A basic search for a GWB was carried out in Verbiest et al. (2016), using all of the pulsars in the array. No evidence for GWs was found, and the IPTA placed an upper limit on the GWB amplitude of 1.7 × 10⁻¹⁵. This value, higher than the most stringent upper limit from PTA experiments (1 × 10⁻¹⁵, Shannon et al. 2015), is more constraining than that obtained by the individual PTAs. This indicates that the IPTA as a whole is more sensitive than the individual PTAs by at least a factor of two (Verbiest et al. 2016).

7 FUTURE PROSPECTS

The main challenge of PTAs progresses lies in identifying and correcting for corrupting effects on the ToAs, many of which were of no importance until recently. As far as current efforts go, the bulk of the ongoing research is dedicated to study several long-period processes affecting the residuals—effects such as inaccuracies in the Solar System ephemerides, the IISM, intrinsic pulsar-timing noise, and instrumental instabilities.
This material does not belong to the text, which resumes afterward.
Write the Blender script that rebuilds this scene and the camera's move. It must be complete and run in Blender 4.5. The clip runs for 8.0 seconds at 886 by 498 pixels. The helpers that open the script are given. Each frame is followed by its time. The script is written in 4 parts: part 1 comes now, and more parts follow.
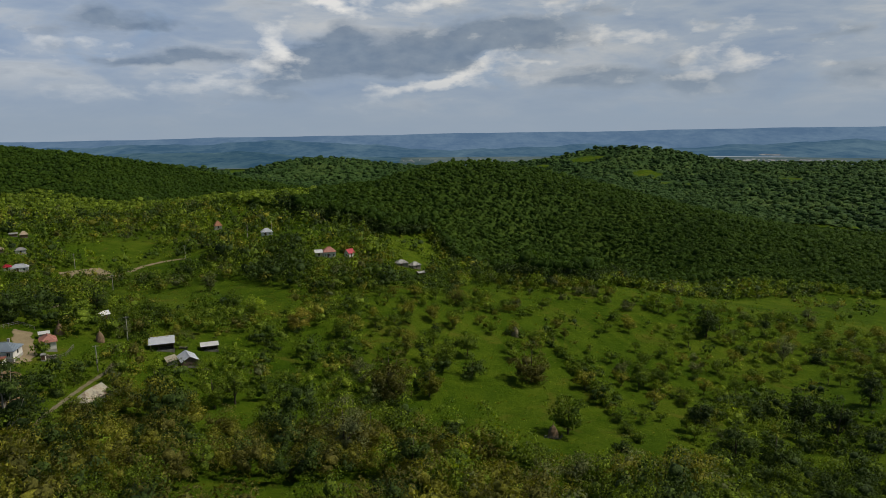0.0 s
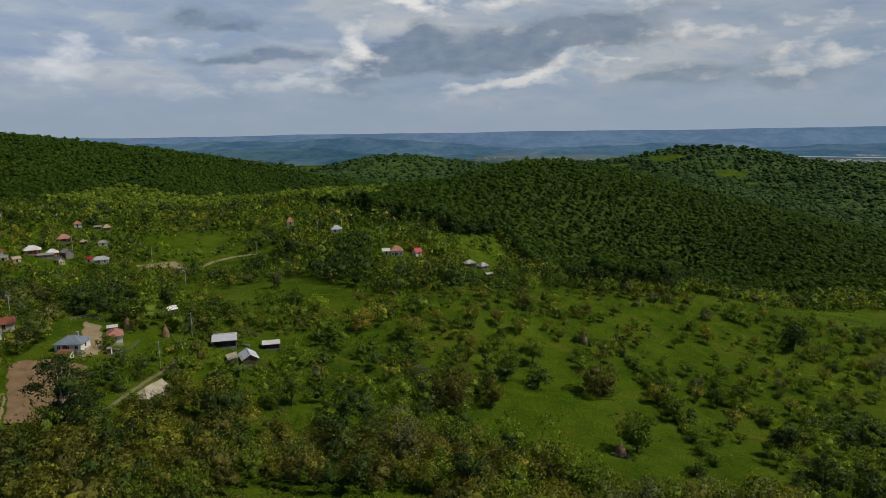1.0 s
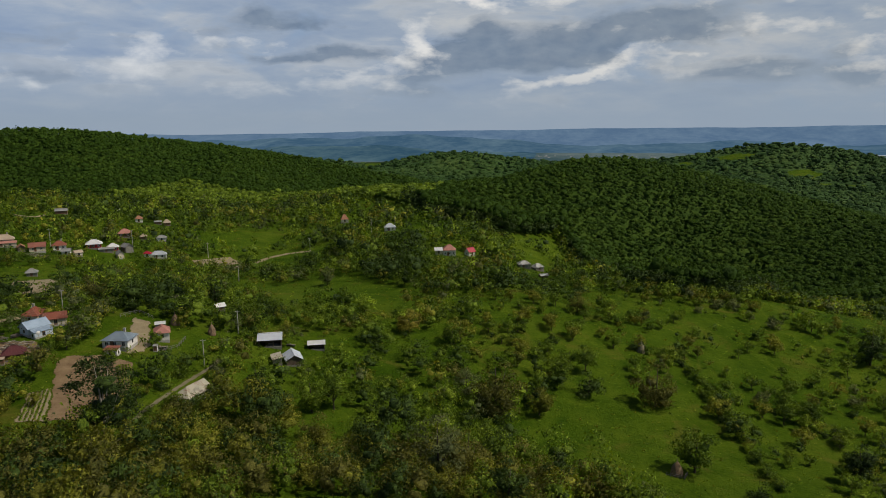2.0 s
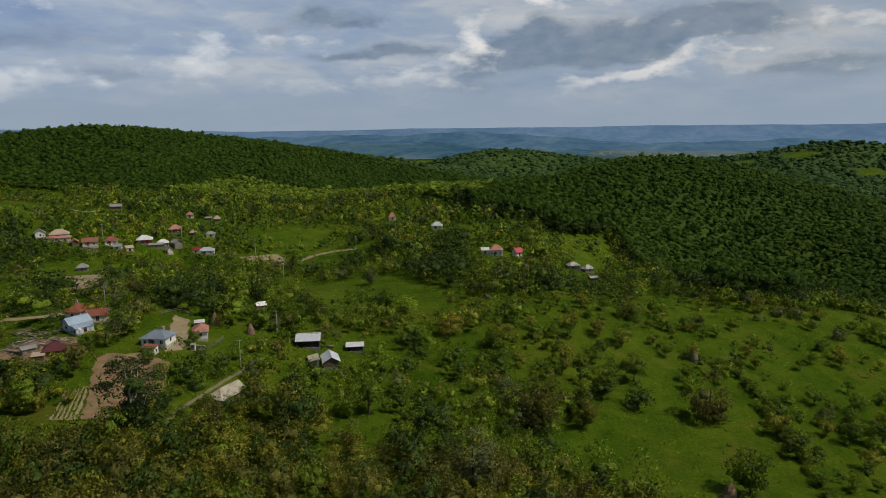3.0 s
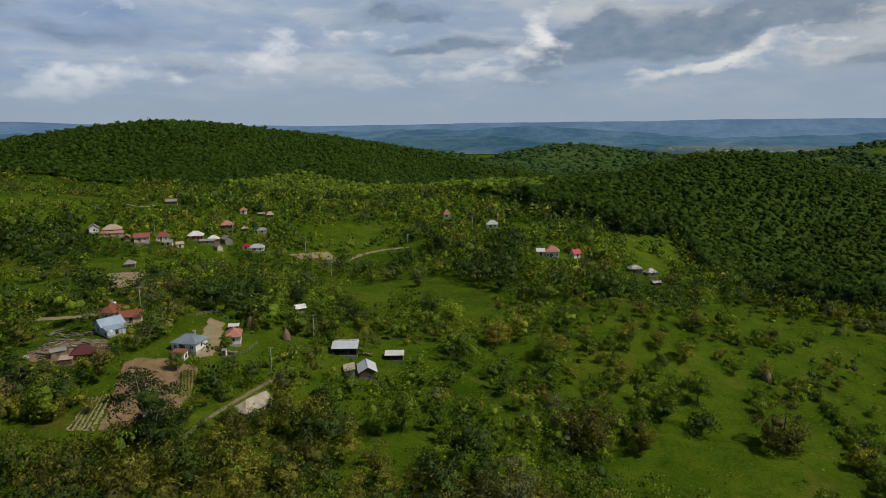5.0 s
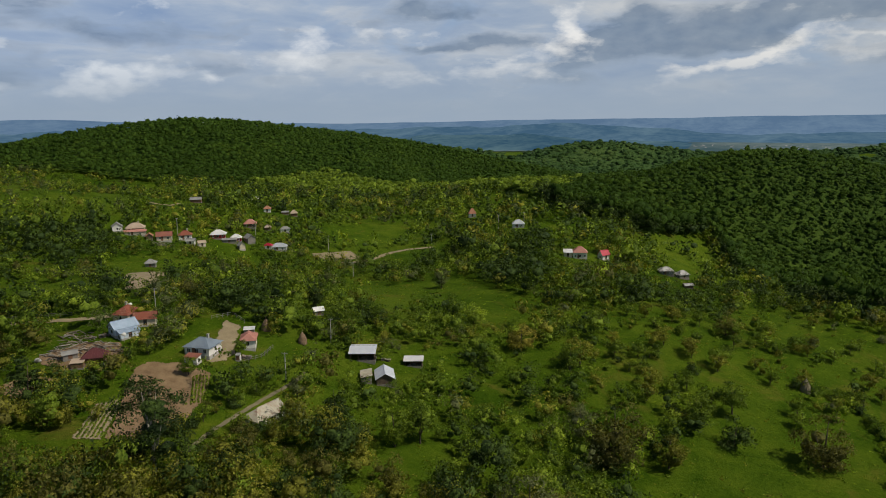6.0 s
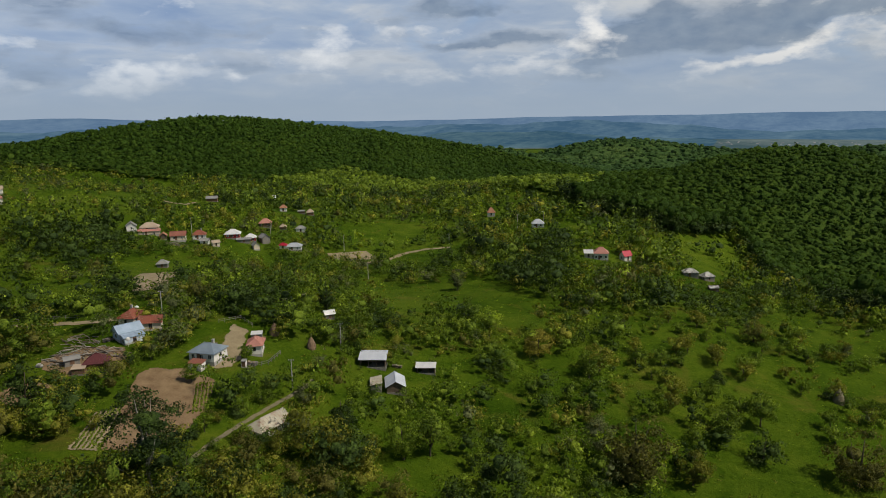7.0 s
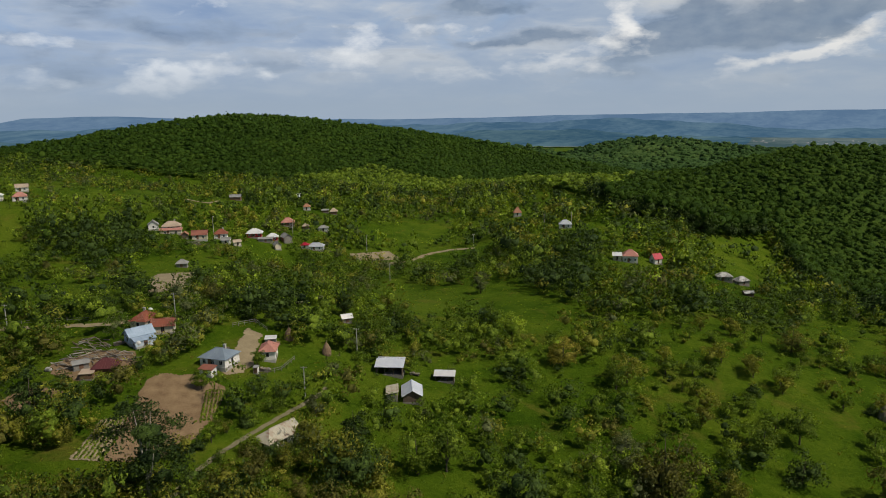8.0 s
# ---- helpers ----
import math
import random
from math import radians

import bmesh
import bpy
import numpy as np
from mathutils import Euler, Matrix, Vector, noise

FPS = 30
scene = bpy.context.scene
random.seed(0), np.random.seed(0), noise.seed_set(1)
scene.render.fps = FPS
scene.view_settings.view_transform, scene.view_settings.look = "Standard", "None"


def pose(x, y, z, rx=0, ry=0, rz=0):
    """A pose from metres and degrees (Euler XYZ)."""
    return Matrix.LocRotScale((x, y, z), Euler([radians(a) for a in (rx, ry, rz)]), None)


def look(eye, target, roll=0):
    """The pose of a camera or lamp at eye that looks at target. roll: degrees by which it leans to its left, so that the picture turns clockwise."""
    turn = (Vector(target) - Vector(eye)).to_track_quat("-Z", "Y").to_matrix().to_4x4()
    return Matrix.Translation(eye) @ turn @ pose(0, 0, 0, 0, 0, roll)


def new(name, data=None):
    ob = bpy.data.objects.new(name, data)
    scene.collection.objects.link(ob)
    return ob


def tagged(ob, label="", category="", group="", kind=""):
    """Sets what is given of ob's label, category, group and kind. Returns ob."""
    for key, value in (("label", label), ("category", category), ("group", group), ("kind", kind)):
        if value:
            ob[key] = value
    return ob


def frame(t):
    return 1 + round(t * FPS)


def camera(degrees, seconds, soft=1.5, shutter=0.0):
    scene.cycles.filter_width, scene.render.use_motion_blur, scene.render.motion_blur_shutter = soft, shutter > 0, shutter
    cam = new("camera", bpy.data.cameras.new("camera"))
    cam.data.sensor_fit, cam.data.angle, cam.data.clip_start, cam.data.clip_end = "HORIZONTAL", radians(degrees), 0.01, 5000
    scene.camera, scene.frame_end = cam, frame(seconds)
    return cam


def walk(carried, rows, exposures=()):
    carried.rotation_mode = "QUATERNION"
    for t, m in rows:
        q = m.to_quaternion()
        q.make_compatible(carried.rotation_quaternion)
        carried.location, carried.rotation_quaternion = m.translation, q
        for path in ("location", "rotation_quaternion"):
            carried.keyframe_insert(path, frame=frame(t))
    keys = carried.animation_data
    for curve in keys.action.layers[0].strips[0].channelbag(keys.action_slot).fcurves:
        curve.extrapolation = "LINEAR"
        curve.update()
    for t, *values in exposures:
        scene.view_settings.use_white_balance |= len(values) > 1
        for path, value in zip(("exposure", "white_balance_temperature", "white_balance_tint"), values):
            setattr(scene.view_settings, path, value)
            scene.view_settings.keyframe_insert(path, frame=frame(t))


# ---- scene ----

In addition to those, there are continuous efforts to increase the number of highly precise MSPs in the arrays, decreasing the levels of white noise, increasing observing baselines, cadence, and frequency coverage, improving analysis methods for multifrequency data, tackling previously intractable issues visible in unprecedented high-S/N data.

The new generation of radio telescopes that are now coming online will greatly increase our sensitivity to low-frequency GWs. The most sensitive instrument will be the SKA (Braun et al. 2015). The SKA will be built in Western Australia (low-band antennae) and in South Africa (mid- and high-band antennae), and will boost the sensitivity beyond the limits currently set by radio telescopes. The predicted probability of a GW detection after 5 yrs of observations with a SKA-based PTA (even without taking into account the current IPTA dataset, and assuming the original SKA design) is 50% (Janssen et al. 2015).

In preparation for the SKA, several pathfinders have been deployed, such as MeerKAT and the MWA (Western Australia, Tingay et al. 2013), LWA (New Mexico, USA, Ellingson, Clarke, Cohen, Craig, Kassim, Pihlstrom, Rickard 2009), and the LOw Frequency ARray (Europe, van Haarlem 2013), and they are proving to be vital to tackle some of the mentioned main challenges. For example, the low-frequency facilities such as LOFAR, LWA, and MWA, are fundamental instruments to monitor the turbulent IISM and its effects on pulsar timing, due to the frequency dependence of IISM effects on the propagation of radio waves. In particular, DM variations are one of the main sources of red noise in the ToA time series. IISM studies at low frequencies will be able to provide invaluable insights to improve the red noise models, and to disentangle the IISM contribution from intrinsic timing noise generated from instabilities in the pulsar spin.